Challenging Assumptions
Friday, I met with my colleagues, Al and Ken, to solve a perplexing problem. One of our staff had proposed a terrific idea to improve our buildings’ value by modifying a commonly-used component. It was compelling, logical, brilliant. Yet, there was one fundamental problem that prevented us from implementing it. Also compelling, logical. And prohibitive. We had a dilemma. We could not do both.After a brief review of the situation, I suggested we each list the assumptions we made about this seeming impasse.
One stated assumption triggered another, and then another. Amazingly, in a matter of 20 minutes we had a totally new take on the proposal. The logjam broke. We documented how the new plan would work. The finances worked. The engineering worked. The implementation appeared to be straight forward. We each took on a couple of tasks to validate the proposal. And we split. A total of 35 minutes after we sat down.

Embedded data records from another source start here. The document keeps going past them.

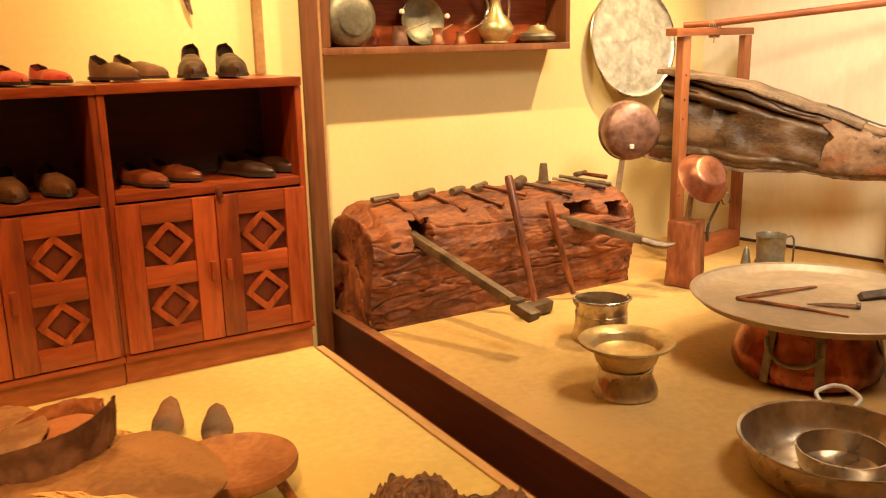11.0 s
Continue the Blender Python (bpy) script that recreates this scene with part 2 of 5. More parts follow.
M_COPPERM = mat("mottled_copper", (0.25, 0.052, 0.020), (0.58, 0.20, 0.092), 6, rough=0.28, metal=0.92, bump=0.25, fine=30, vary=0.0, spots=(0.085, 0.022, 0.012), spot_scale=5, spot_edge=(0.46, 0.62))
M_COPPERD = mat("dark_copper", (0.20, 0.095, 0.062), (0.42, 0.225, 0.155), 8, rough=0.42, metal=0.6, bump=0.2, fine=50, vary=0.08, spots=(0.11, 0.045, 0.03), spot_scale=9, spot_edge=(0.52, 0.7))
M_GREENISH = mat("tarnished_strap", (0.20, 0.17, 0.11), (0.32, 0.28, 0.19), 12, rough=0.5, metal=0.7, bump=0.3, vary=0.05)
M_POST = mat("orange_post_wood", (0.25, 0.072, 0.022), (0.42, 0.145, 0.048), 7, stretch=(1, 1, 0.12), rough=0.5, bump=0.15, fine=80, vary=0.08)
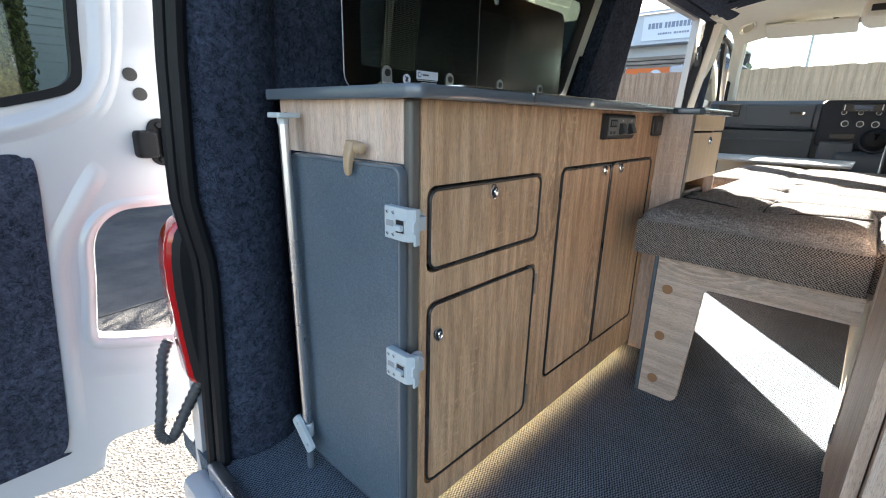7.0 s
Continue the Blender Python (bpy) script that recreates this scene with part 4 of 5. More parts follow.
def tufted(x0, x1, y0, y1, lift, xs, ys, vee=0.0):
    """The swell of a cushion top, drawn in at its tufts and along the seams between them."""
    def f(x, y):
        dx = min(abs(x - q) for q in xs)
        dy = min(abs(y - q - vee * min(dx, 0.22)) for q in ys)
        if vee and y < ys[0] - 0.01:
            dx = 1.0
        seam = (math.exp(-(dx / 0.011) ** 2) + math.exp(-(dy / 0.011) ** 2)) * (0.007 if vee else 0.0045)
        valley = math.exp(-(dx / 0.05) ** 2) * (0.006 if vee else 0.002) + math.exp(-(dy / 0.05) ** 2) * (0.007 if vee else 0.003)
        tuft = math.exp(-(dx * dx + dy * dy) / 0.040 ** 2) * (0.015 if vee else 0.010)
        e = min(1.0, (min(x - x0, x1 - x, y - y0, y1 - y) + 0.01) / 0.09)
        return lift * math.sin(max(e, 0) * math.pi / 2) - (seam + valley + tuft) * min(1.0, max(e, 0) * 1.6) + 0.003 * noise.noise((x * 5, y * 5, 0.3))
    return f


def cushion(x0, x1, y0, y1, z0, z1, xs, ys, label, div, vee=0.0):
    t = thing("cushion", label, "cushion", group="cushions making up the bed")
    part("cover", soft_box(x0 + 0.002, x1 - 0.002, y0 + 0.002, y1 - 0.002, z0 + 0.052, z1, 0.030, div, tufted(x0, x1, y0, y1, 0.016, xs, ys, vee)), M_CUSHION, t)
    part("boxing", soft_box(x0, x1, y0, y1, z0, z0 + 0.095, 0.009, (24, 24, 6), lambda x, y: 0.0), M_BOXING, t, "coarse woven boxing strip")
    if vee:
        top = tufted(x0, x1, y0, y1, 0.016, xs, ys, vee)
        spots = [(xs[0] + k * 0.010, ys[0] + vee * min(abs(k) * 0.010, 0.22)) for k in range(-22, 23)]
        # Dark tubes over the seams paint the shade of their grooves.
        part("seam", sweep([(a, b, z1 + top(a, b) + 0.0062) for a, b in spots], 0.0028, 6), M_SEAM, t, "stitched seam drawn dark for its groove shade")
        part("seam", sweep([(xs[0], ys[0] + 0.012 * k, z1 + top(xs[0], ys[0] + 0.012 * k) + 0.0062) for k in range(23)], 0.0024, 6), M_SEAM, t, "stitched seam drawn dark for its groove shade")
        part("button", lathe((xs[0], ys[0], z1 + top(xs[0], ys[0])), "z", [(0.008, -0.001), (0.0075, 0.0015), (0.004, 0.003), (0.0, 0.0034)], 16), M_CUSHION, t, "cloth-covered tuft button")
    part("piping", sweep([(a, b, z0 + 0.093) for a, b in rrect(x0, x1, y0, y1, 0.02, 5)], 0.0018, 6, closed=True), M_BOXING, t)
    return t


cushion(0.058, 0.543, 0.785, 1.275, 0.413, 0.530, (0.305,), (0.985, 1.60), "grey-brown woven bed cushion with tufted top, half in sun", (150, 150, 12), 0.48)
cushion(0.534, 1.12, 0.835, 1.272, 0.413, 0.530, (0.80,), (1.05,), "grey woven bed cushion beside the tall cupboard", (90, 70, 6))
cushion(0.072, 1.12, 1.255, 1.83, 0.413, 0.528, (0.30, 0.76), (1.54,), "grey woven tufted bed cushion lying in the sun", (170, 100, 6))
cushion(-0.060, 1.12, 1.815, 2.735, 0.413, 0.526, (0.24, 0.70), (2.27,), "grey woven tufted bed cushion behind the driver's seat", (150, 80, 6))
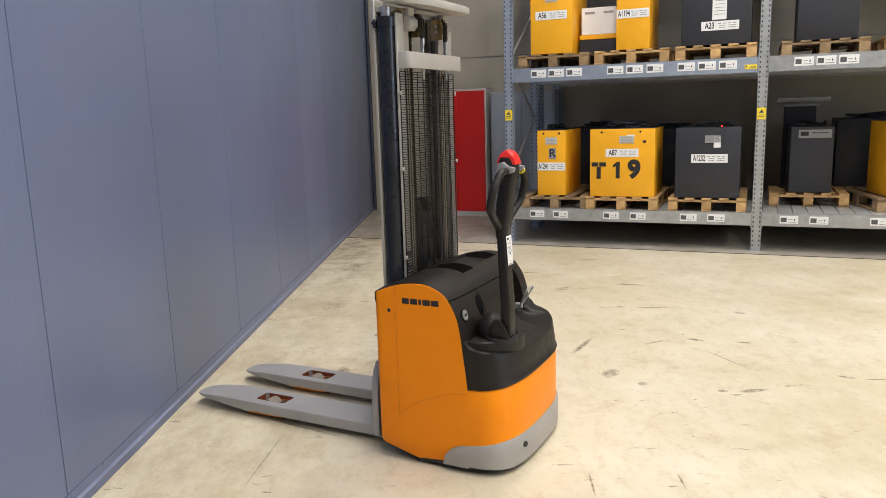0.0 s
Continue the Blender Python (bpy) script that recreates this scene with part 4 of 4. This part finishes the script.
def battery(s, depth, z, w, d, h, yellow, number="", turn=0.0, plate=True, tag_pos=None):
    """A traction battery in a steel tray; its front face lies at depth."""
    body = M_BATY if yellow else M_BATG
    b = thing("traction_battery", "yellow steel traction battery on a pallet" if yellow else "dark grey steel traction battery on a pallet", "battery", RACK @ pose(s, depth, z + 0.001, 0, 0, turn), "traction batteries")
    bm = B()
    box(bm, -w / 2, w / 2, 0, d, 0, h, 0.008, 2)
    part("tray", bm, body, b)
    bm = B()
    box(bm, -w / 2 + 0.01, w / 2 - 0.01, 0.012, d - 0.012, h - 0.004, h + 0.006, 0.003)
    part("cell_cover", bm, M_BLACK2, b, "black cell cover")
    cable_heap(b, w, d, h, int(s * 100))
    for x in (-w / 2 + 0.075, w / 2 - 0.075) if w < 0.5 else (-w / 2 + 0.13, w / 2 - 0.16):
        bm = B()
        cyl(bm, (x, 0.004, h - 0.035), (x, -0.0015, h - 0.035), 0.0125, 14)
        part("lifting_hole", bm, M_INK, b)
    if number:
        tx, tz, tw = tag_pos
        bm = B()
        box(bm, tx - tw / 2, tx + tw / 2, -0.004, -0.001, tz - 0.046, tz + 0.046)
        part("number_label", bm, M_STICK, b, "white printed number label")
        words(number, 0.078, M_INK, b, pose(tx - tw * 0.28, -0.0045, tz, 90, 0, 0) @ Matrix.Diagonal((0.6 if len(number) > 3 else 0.72, 1.1, 1, 1)))
        bm = B()
        for i in range(4):
            box(bm, tx - tw * 0.06 + i * tw * 0.13, tx + tw * 0.03 + i * tw * 0.13, -0.0055, -0.0035, tz + 0.016, tz + 0.024)
        for zz in (-0.004, -0.024):
            box(bm, tx - tw * 0.02, tx + tw * 0.14, -0.0055, -0.0035, tz + zz, tz + zz + 0.006)
            box(bm, tx + tw * 0.22, tx + tw * 0.42, -0.0055, -0.0035, tz + zz, tz + zz + 0.006)
        part("print", bm, M_INKG, b)
    if plate:
        bm = B()
        box(bm, -0.07 + 0.04 * (w > 0.5), 0.07 + 0.06 * (w > 0.5), -0.004, -0.001, h - 0.16, h - 0.08)
        pl = part("rating_plate", bm, M_CABGREY if yellow else M_GREYP, b, "small rating plate")
        bm = B()
        for i in range(4):
            box(bm, -0.055 + 0.04 * (w > 0.5), 0.05 + 0.06 * (w > 0.5), -0.0052, -0.0035, h - 0.15 + i * 0.017, h - 0.145 + i * 0.017)
        part("print", bm, M_INKG, pl)
    return b


P1, P2 = L1 + 0.147, L2 + 0.147
pallet(0.53, 0.02, L1, True)
pallet(1.30, 0.0, L1)
pallet(2.21, 0.0, L1)
pallet(3.24, 0.62, L1, False, 0, 0.8)
pallet(4.10, 0.30, L1, True, 14)
b = battery(0.487, 0.07, P1, 0.335, 0.82, 0.75, True, "A1241", 0, True, (0.0, 0.335, 0.33))
bm = B()
box(bm, -0.03, 0.055, -0.004, -0.001, 0.42, 0.55)
part("letter_label", bm, M_GREYP, b)
words("R", 0.13, M_INK, b, pose(0.012, -0.0046, 0.485, 90, 0, 0), "letter")
b = battery(1.302, 0.03, P1, 0.715, 0.78, 0.755, True, "A87", 0, True, (0.0, 0.49, 0.36))
bm = B()
box(bm, -0.338, -0.262, -0.0022, 0.001, 0.338, 0.385)
box(bm, -0.252, -0.176, -0.0022, 0.001, 0.338, 0.385)
box(bm, -0.281, -0.233, -0.0022, 0.001, 0.20, 0.333)
part("stencilled_character", bm, M_INK, b, "black stencilled T")
bm = B()
prism(bm, [(-0.098, 0.325), (-0.098, 0.355), (-0.052, 0.392), (-0.022, 0.392), (-0.022, 0.205), (-0.066, 0.205), (-0.066, 0.342)], "y", -0.0022, 0.001)
part("stencilled_character", bm, M_INK, b, "black stencilled 1")
words("9", 0.27, M_INK, b, pose(0.135, -0.0015, 0.300, 90, 0, 0) @ Matrix.Diagonal((0.98, 0.98, 1, 1)), "stencilled_character", 0.055)
bm = B()
box(bm, 0.05, 0.14, -0.003, -0.001, 0.665, 0.69)
part("paper_label", bm, M_STICK, b)
bm = B()
box(bm, 0.225, 0.262, -0.003, -0.001, 0.60, 0.625)
part("tape_patch", bm, M_INK, b)
b = battery(2.205, 0.03, P1, 0.66, 0.78, 0.75, False, "A1232", 0, True, (0.02, 0.425, 0.37))
bm = B()
cyl(bm, (0.13, 0.10, 0.755), (0.13, 0.10, 0.772), 0.006, 10)
part("charge_lamp", bm, M_LED, b, "small lit red lamp")
bm = B()
box(bm, 0.06, 0.13, -0.004, -0.001, 0.54, 0.66)
part("paper_label", bm, M_STICK, b)
b = battery(3.25, 0.68, P1, 0.43, 0.6, 0.72, False, "", 4, False)
bm = B()
box(bm, -0.14, 0.19, -0.004, -0.001, 0.60, 0.69)
lab = part("paper_label", bm, M_GREYP, b, "greyed printed label")
bm = B()
box(bm, -0.12, -0.04, -0.0055, -0.0035, 0.625, 0.67)
for i in range(3):
    box(bm, -0.01 + i * 0.06, 0.04 + i * 0.06, -0.0055, -0.0035, 0.65, 0.66)
part("print", bm, M_INK, lab)
b = battery(4.25, 0.30, P1, 0.56, 0.7, 0.77, True, "A12", 12, True, (0.0, 0.36, 0.34))
for s, w, h in ((0.75, 0.62, 0.74), (1.75, 0.7, 0.70), (3.9, 0.7, 0.78)):
    pallet(s, 1.38, L1, True, 0, 0.9)
    battery(s, 1.42, P1, w, 0.75, h, False, "", 0, False)
# charger pillar behind the narrow battery
ch = thing("battery_charger", "tall black battery charger with a grey top", "charger", RACK @ pose(3.15, 1.40, L1 + 0.002), "")
bm = B()
box(bm, -0.17, 0.17, 0, 0.3, 0.0, 1.085, 0.01)
part("body", bm, M_BATG, ch)
bm = B()
box(bm, -0.18, 0.2, -0.02, 0.32, 1.085, 1.115, 0.004)
part("lid", bm, M_GREYP, ch)
rail = thing("wall_rail", "grey metal rail behind the rack", "rail", RACK @ pose(2.4, 1.62, 1.58))
bm = B()
box(bm, 0.5, 1.08, 0, 0.06, -0.03, 0.03, 0.004)
part("bar", bm, M_GALV, rail)
bm = B()
for x in (0.55, 0.95):
    box(bm, x, x + 0.04, 0.05, 0.7, -0.02, 0.02)
part("bracket", bm, M_GALV, rail)

# upper level
pallet(0.52, 0.0, L2, True)
pallet(1.385, 0.02, L2)
pallet(2.25, 0.0, L2)
pallet(3.28, 0.10, L2, True)
pallet(4.20, 0.0, L2)
battery(0.50, 0.03, P2, 0.48, 0.78, 0.72, True, "A56", 0, True, (0.0, 0.42, 0.36))
battery(1.40, 0.03, P2, 0.355, 0.78, 0.72, True, "A1194", 0, False, (0.0, 0.375, 0.34))
b = battery(2.245, 0.05, P2, 0.69, 0.78, 0.76, False, "A23", 0, False, (0.04, 0.19, 0.37))
bm = B()
box(bm, -0.04, 0.10, -0.004, -0.001, 0.25, 0.62)
lab = part("data_strip", bm, M_STICK, b, "long white data strip")
bm = B()
for i in range(9):
    box(bm, -0.02, 0.08, -0.0055, -0.0035, 0.30 + i * 0.034, 0.306 + i * 0.034)
part("print", bm, M_INKG, lab)
battery(3.30, 0.22, P2, 0.56, 0.7, 0.66, False, "", 0, False)
bx = thing("carton", "white carton with dark print, on a grey crate", "carton", RACK @ pose(0.985, 0.30, P2))
bm = B()
box(bm, -0.20, 0.20, 0, 0.4, 0.205, 0.50, 0.004)
part("box", bm, M_STICK, bx)
bm = B()
box(bm, -0.22, 0.22, -0.01, 0.41, 0.0, 0.15, 0.006)
part("crate", bm, M_BATG, bx)
bm = B()
box(bm, -0.22, 0.22, -0.012, 0.41, 0.152, 0.203, 0.004)
part("crate_rim", bm, M_BATY, bx, "orange crate rim")
bm = B()
for x in (-0.16, 0.05):
    box(bm, x, x + 0.11, -0.003, 0.002, 0.43, 0.455)
part("print", bm, M_INKG, bx)

# ---------------------------------------------------------------- cabinets at the end wall
def cabinet(name, label, m, w, h, d, door_mat, body_mat, knob=True):
    c = thing(name, label, "cabinet", m)
    bm = B()
    box(bm, 0, w, 0.02, d, 0.0, h, 0.004)
    part("body", bm, body_mat, c)
    bm = B()
    box(bm, 0.0, w, 0.0, 0.019, 0.0, 0.075, 0.002)
    part("plinth", bm, body_mat, c)
    for x0, x1 in ((0.025, w / 2 - 0.0015), (w / 2 + 0.0015, w - 0.025)):
        bm = B()
        box(bm, x0, x1, -0.004, 0.019, 0.078, h - 0.03, 0.003)
        dr = part("door", bm, door_mat, c)
        if knob and x1 < w / 2:
            bm = B()
            box(bm, x1 - 0.075, x1 - 0.03, -0.018, -0.005, h * 0.46, h * 0.53, 0.006)
            cyl(bm, (x1 - 0.052, -0.005, h * 0.51), (x1 - 0.052, -0.036, h * 0.51), 0.02, 16)
            part("handle", bm, M_BLACK2, dr, "black turn handle")
    return c


CAB = Matrix.Translation((0.195, 11.80, 0)) @ Matrix.Rotation(TURN_R, 4, "Z")
cabinet("steel_cabinet", "red double door steel cabinet with pale grey frame", CAB, 0.92, 1.88, 0.42, M_REDCAB, M_CABGREY)
cabinet("steel_cabinet", "blue-grey steel cabinet behind the rack", CAB @ pose(0.98, 0.02, 0), 0.95, 1.82, 0.42, M_CABBLUE, M_CABBLUE, False)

Why did this work? I mulled it all weekend and a few ideas came to me.
- We faced the dilemma head on. We didn’t dance around it. We called it for what it was.
- We focused primarily on the end result, about which we agreed.
- We used “and” rather than “but”. We used language which, literally, said, “We must do this AND we must not violate the other concern.”
- We avoided a win/lose situation; Compromise was not an option. Rather, both concerns had to be satisfied.
- We operated in a culture of respect. Nothing kills a discussion faster than the implied statement “Well, if you weren’t such a jerk, you’d agree with me. Fatso.”
- We stated, in specific words, our assumptions. All of the above led us to be open about what was sitting under each of our statements. Some were very valid; some were downright silly. A good laugh helped.
I encourage you to identify dilemmas and see if you can’t practice this yourself. I’d appreciate your observations.